February is National Cancer Prevention Month. A recent study ranks Alabama among the states with a lung cancer crisis in the U.S. Survivability statistics are only available for thirty nine states and Alabama is at the bottom. One area where the state is doing better is cancer screening where just over twenty percent of residents get checked. That may sound bad. But, American Lung Association spokeswoman, and radiation oncologist, Dr. Andrea McKee says it’s not.
“I think the highest rate is in Rhode Island, where it's close to 30% so Alabama is actually doing a pretty good job comparatively, but we're all doing, you know, we all have room for improvement,” she said
The American Lung Association says around twenty percent of Alabama residents smoke. And, rural communities face issues with availability of treatment options. Another cancer concern in Alabama is exposure to household radon gas, which is considered the second highest cause of cancer in the U.S. Dr. McKee says despite the seriousness of the threat from radon, it gets less attention
“It's very easy to do Radon Testing so that you can see if you have high rates of radon in your basement in particular," McKee said. "And if you do, there are RADON Mitigation systems that can be put into your house to help diffuse the radon."
As the nation observes Cancer Prevention Month, the early years of the COVID-19 pandemic, experts worried that disruptions to cancer diagnosis and treatment would cost lives. A new study suggests they were right. The federally funded study by the medical journal JAMA Oncology is being called the first to assess the effects of pandemic-related disruptions on the short-term survival of cancer patients.
Researchers found that people diagnosed with cancer in 2020 and 2021 had worse short-term survival than those diagnosed between 2015 and 2019. That was true across a range of cancers, and whether they were diagnosed at a late or early stage. Of course, COVID-19 itself was especially dangerous to patients already weakened by cancer, but the researchers worked to filter out deaths mainly attributed to the coronavirus, so they could see if other factors played a role.
The researchers were not able to definitively show what drove worse survival, said Todd Burus of the University of Kentucky, the study’s lead author.
“But disruptions to the health care system were probably a key contributor,” said Burus, who specializes in medical data analysis.
COVID-19 forced many people to postpone cancer screenings — colonoscopies, mammograms and lung scans — as the coronavirus overwhelmed doctors and hospitals, especially in 2020.
Earlier research had shown that overall cancer death rates in the U.S. continued to decline throughout the pandemic, and there weren’t huge shifts in late diagnoses.

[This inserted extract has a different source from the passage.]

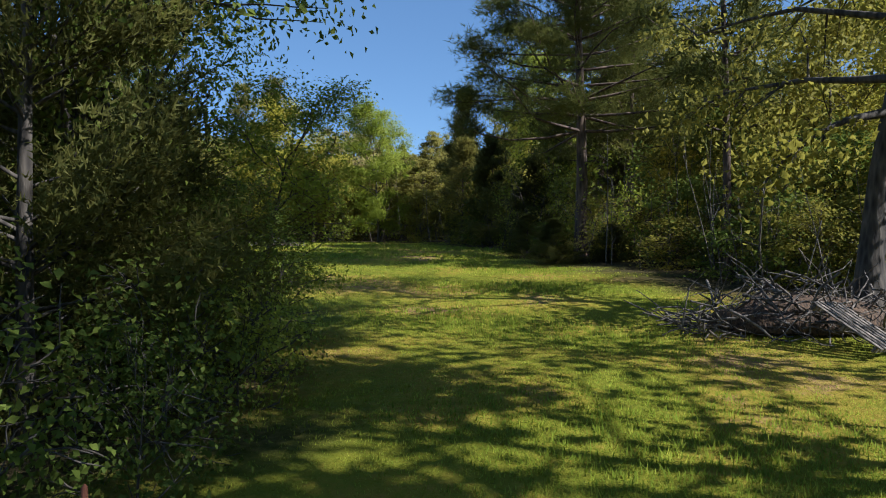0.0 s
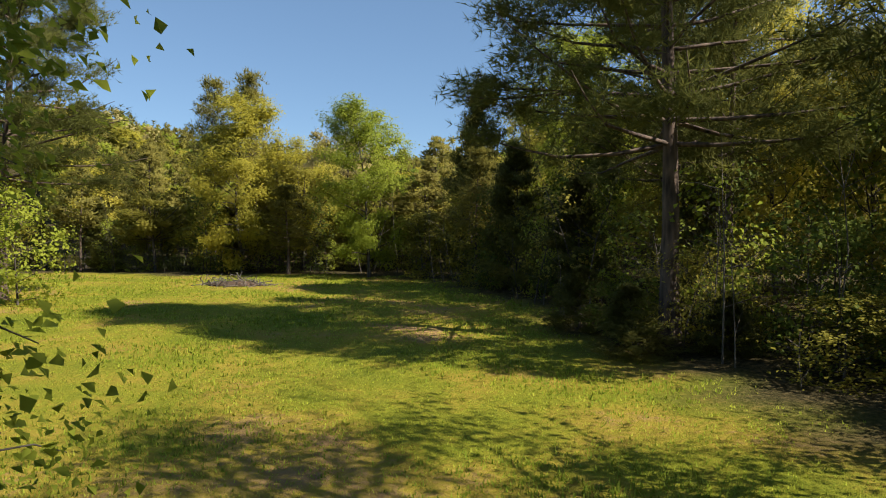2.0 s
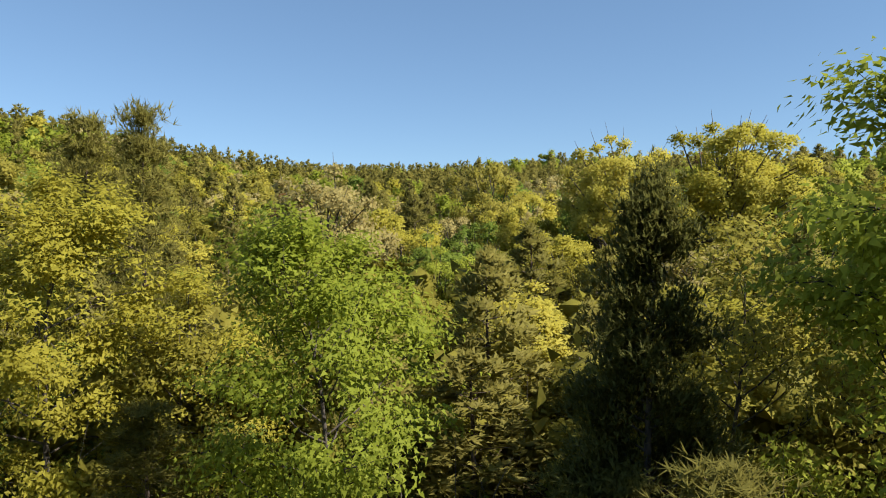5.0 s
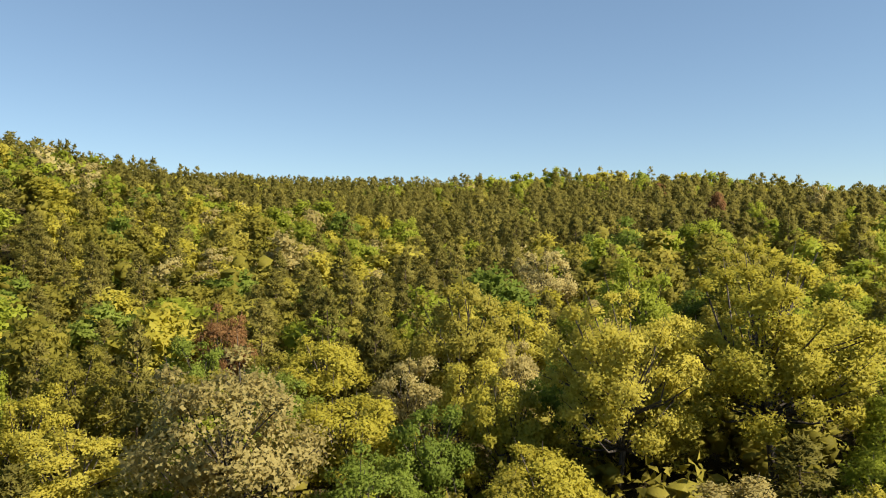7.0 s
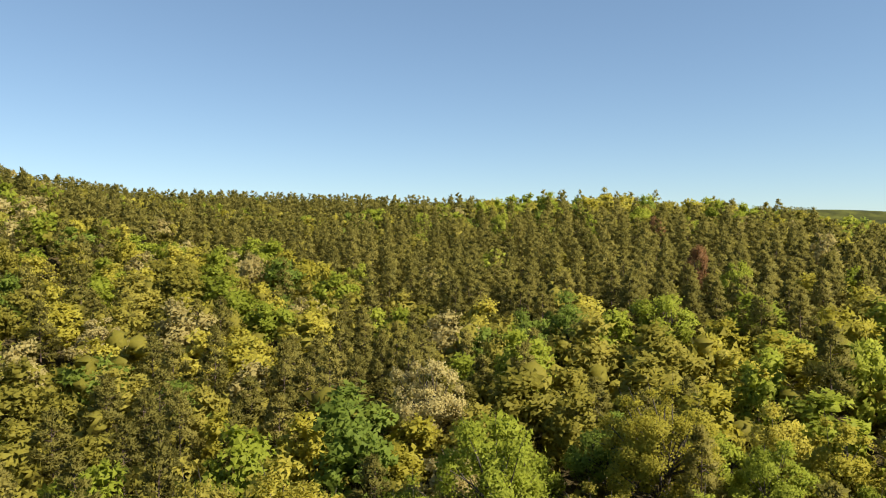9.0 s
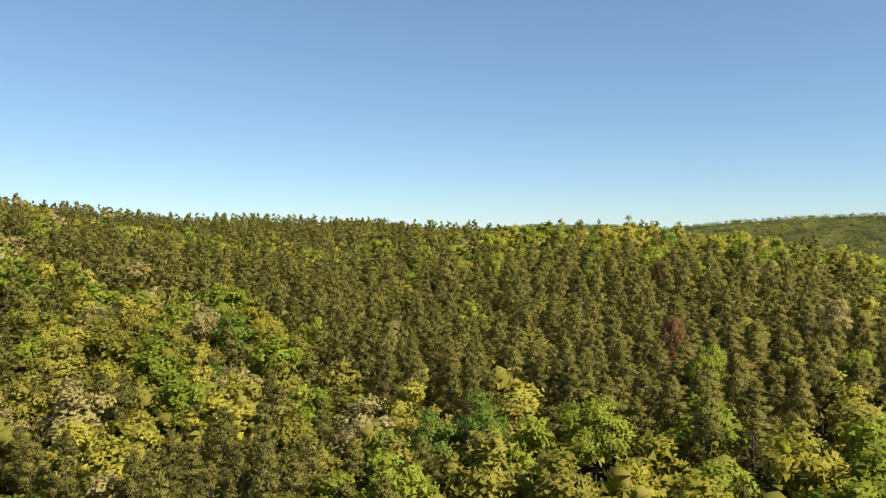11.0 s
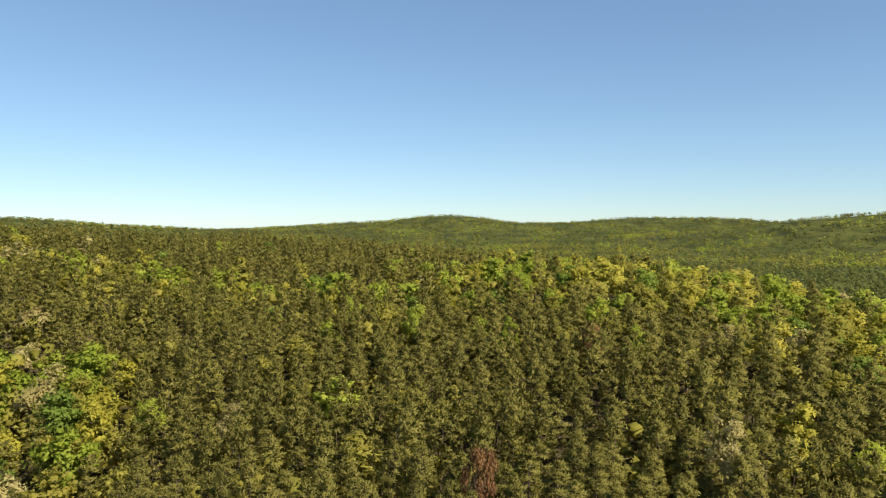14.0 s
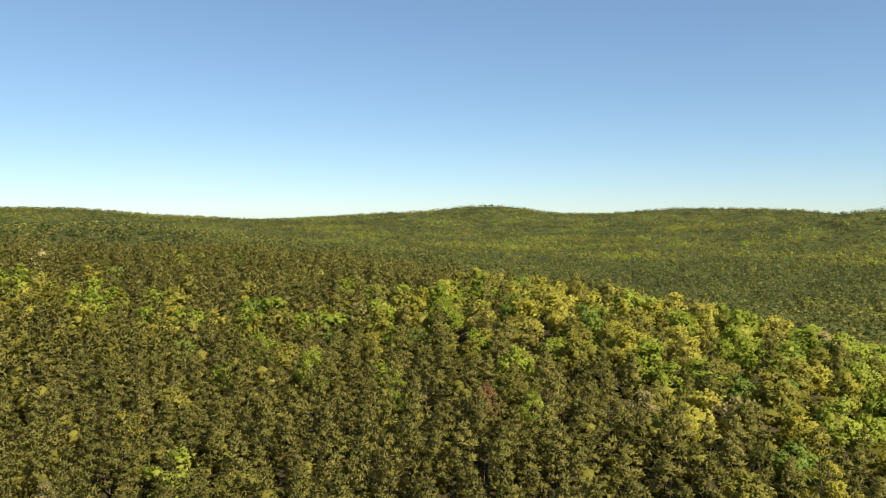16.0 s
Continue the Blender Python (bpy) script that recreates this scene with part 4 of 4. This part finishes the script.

Recinda Sherman, a researcher on that earlier paper, applauded the new work.
“As this study is the first to document pandemic-related, cause-specific survival, I think it is important," said Sherman, of the North American Association of Central Cancer Registries. “The more we understand about the impact of COVID-19, the better we will be able to prepare for the next one.”
How could overall cancer death rates decline in 2020 and 2021, while short-term survival worsen for newly diagnosed patients? Cancer prevention, diagnosis and treatment measures that for years had been pushing cancer death rates down did not suddenly disappear during the pandemic, Burus noted.
“We didn’t forget how to do those things," he said. “But disruptions could have changed access, could have changed how quickly people were getting treated.”
Further research will show if any impact was lasting, said Hyuna Sung, senior principal scientist and cancer epidemiologist at the American Cancer Society.
“Transient declines in survival that quickly recover may have little impact on long-term mortality trends," she said.
The new study tapped national cancer registry data to focus more specifically on patients who had a first diagnosis of a malignant cancer in 2020 and 2021. More than 1 million people were diagnosed with cancer in those two years, and about 144,000 died within one year, according to the researchers' data. The researchers looked at one-year survival rates for those patients, checking for what stage they were at the time of diagnosis.
They calculated that one-year survival was lower for both early- and late-stage diagnoses, for all cancer sites combined. Most worrisome were large differences seen in colorectal, prostate and pancreatic cancers, they said.
Overall, the researchers found that more than 96% of people who got an early-stage cancer diagnosis in 2020 and 2021 — and more than 74% of those with a late-stage diagnosis — survived more than a year. Those rates were slightly lower than would have been expected based on 2015-2019 trends, resulting in about 17,400 more deaths than expected.